[The task]:
Output, with no changes, the span of lines that opens with the line containing "Continue the Blender" and closes with the last line.

▼▼▼

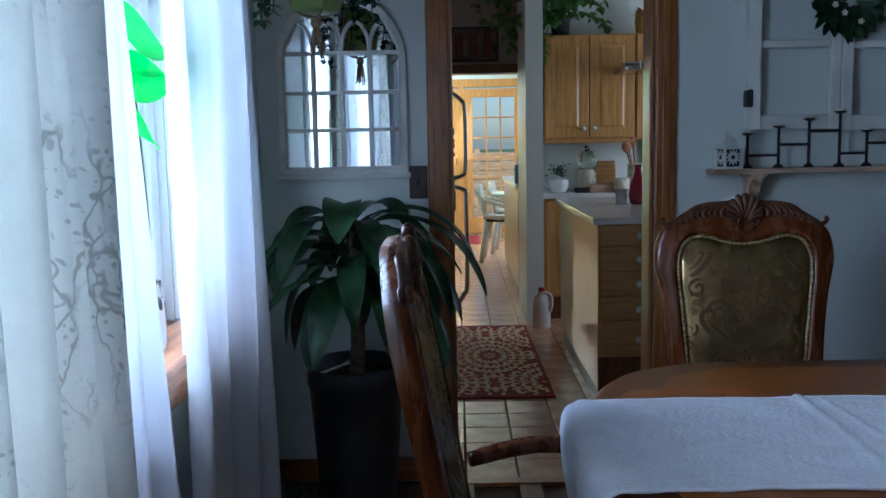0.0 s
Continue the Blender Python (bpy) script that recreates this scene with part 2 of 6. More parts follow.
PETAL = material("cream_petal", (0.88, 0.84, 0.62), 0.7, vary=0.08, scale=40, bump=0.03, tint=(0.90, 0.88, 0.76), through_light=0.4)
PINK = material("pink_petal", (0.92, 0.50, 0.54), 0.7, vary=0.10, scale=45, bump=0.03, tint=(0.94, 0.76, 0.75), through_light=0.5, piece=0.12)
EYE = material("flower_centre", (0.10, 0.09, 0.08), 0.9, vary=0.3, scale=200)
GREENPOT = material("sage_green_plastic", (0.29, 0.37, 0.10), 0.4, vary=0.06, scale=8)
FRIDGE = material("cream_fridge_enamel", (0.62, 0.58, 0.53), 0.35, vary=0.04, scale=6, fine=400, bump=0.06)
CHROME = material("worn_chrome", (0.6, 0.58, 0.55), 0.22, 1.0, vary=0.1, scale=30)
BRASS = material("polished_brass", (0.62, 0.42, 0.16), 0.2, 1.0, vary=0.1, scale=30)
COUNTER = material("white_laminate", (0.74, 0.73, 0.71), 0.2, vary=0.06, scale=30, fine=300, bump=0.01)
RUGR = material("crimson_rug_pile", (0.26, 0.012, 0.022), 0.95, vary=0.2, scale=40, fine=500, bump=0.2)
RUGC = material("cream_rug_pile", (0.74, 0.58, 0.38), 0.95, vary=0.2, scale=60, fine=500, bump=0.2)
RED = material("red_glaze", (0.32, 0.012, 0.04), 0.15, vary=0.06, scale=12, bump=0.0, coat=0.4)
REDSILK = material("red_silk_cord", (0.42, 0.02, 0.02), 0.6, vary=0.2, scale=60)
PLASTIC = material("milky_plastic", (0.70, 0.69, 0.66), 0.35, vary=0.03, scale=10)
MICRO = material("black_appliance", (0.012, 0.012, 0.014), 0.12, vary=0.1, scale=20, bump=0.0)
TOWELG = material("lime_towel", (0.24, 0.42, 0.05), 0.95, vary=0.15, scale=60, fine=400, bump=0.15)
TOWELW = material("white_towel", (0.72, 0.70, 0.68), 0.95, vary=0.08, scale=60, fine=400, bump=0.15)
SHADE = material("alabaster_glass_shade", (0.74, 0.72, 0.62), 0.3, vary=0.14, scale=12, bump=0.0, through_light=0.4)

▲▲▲

[Task solution]:
Continue the Blender Python (bpy) script that recreates this scene with part 2 of 6. More parts follow.
PETAL = material("cream_petal", (0.88, 0.84, 0.62), 0.7, vary=0.08, scale=40, bump=0.03, tint=(0.90, 0.88, 0.76), through_light=0.4)
PINK = material("pink_petal", (0.92, 0.50, 0.54), 0.7, vary=0.10, scale=45, bump=0.03, tint=(0.94, 0.76, 0.75), through_light=0.5, piece=0.12)
EYE = material("flower_centre", (0.10, 0.09, 0.08), 0.9, vary=0.3, scale=200)
GREENPOT = material("sage_green_plastic", (0.29, 0.37, 0.10), 0.4, vary=0.06, scale=8)
FRIDGE = material("cream_fridge_enamel", (0.62, 0.58, 0.53), 0.35, vary=0.04, scale=6, fine=400, bump=0.06)
CHROME = material("worn_chrome", (0.6, 0.58, 0.55), 0.22, 1.0, vary=0.1, scale=30)
BRASS = material("polished_brass", (0.62, 0.42, 0.16), 0.2, 1.0, vary=0.1, scale=30)
COUNTER = material("white_laminate", (0.74, 0.73, 0.71), 0.2, vary=0.06, scale=30, fine=300, bump=0.01)
RUGR = material("crimson_rug_pile", (0.26, 0.012, 0.022), 0.95, vary=0.2, scale=40, fine=500, bump=0.2)
RUGC = material("cream_rug_pile", (0.74, 0.58, 0.38), 0.95, vary=0.2, scale=60, fine=500, bump=0.2)
RED = material("red_glaze", (0.32, 0.012, 0.04), 0.15, vary=0.06, scale=12, bump=0.0, coat=0.4)
REDSILK = material("red_silk_cord", (0.42, 0.02, 0.02), 0.6, vary=0.2, scale=60)
PLASTIC = material("milky_plastic", (0.70, 0.69, 0.66), 0.35, vary=0.03, scale=10)
MICRO = material("black_appliance", (0.012, 0.012, 0.014), 0.12, vary=0.1, scale=20, bump=0.0)
TOWELG = material("lime_towel", (0.24, 0.42, 0.05), 0.95, vary=0.15, scale=60, fine=400, bump=0.15)
TOWELW = material("white_towel", (0.72, 0.70, 0.68), 0.95, vary=0.08, scale=60, fine=400, bump=0.15)
SHADE = material("alabaster_glass_shade", (0.74, 0.72, 0.62), 0.3, vary=0.14, scale=12, bump=0.0, through_light=0.4)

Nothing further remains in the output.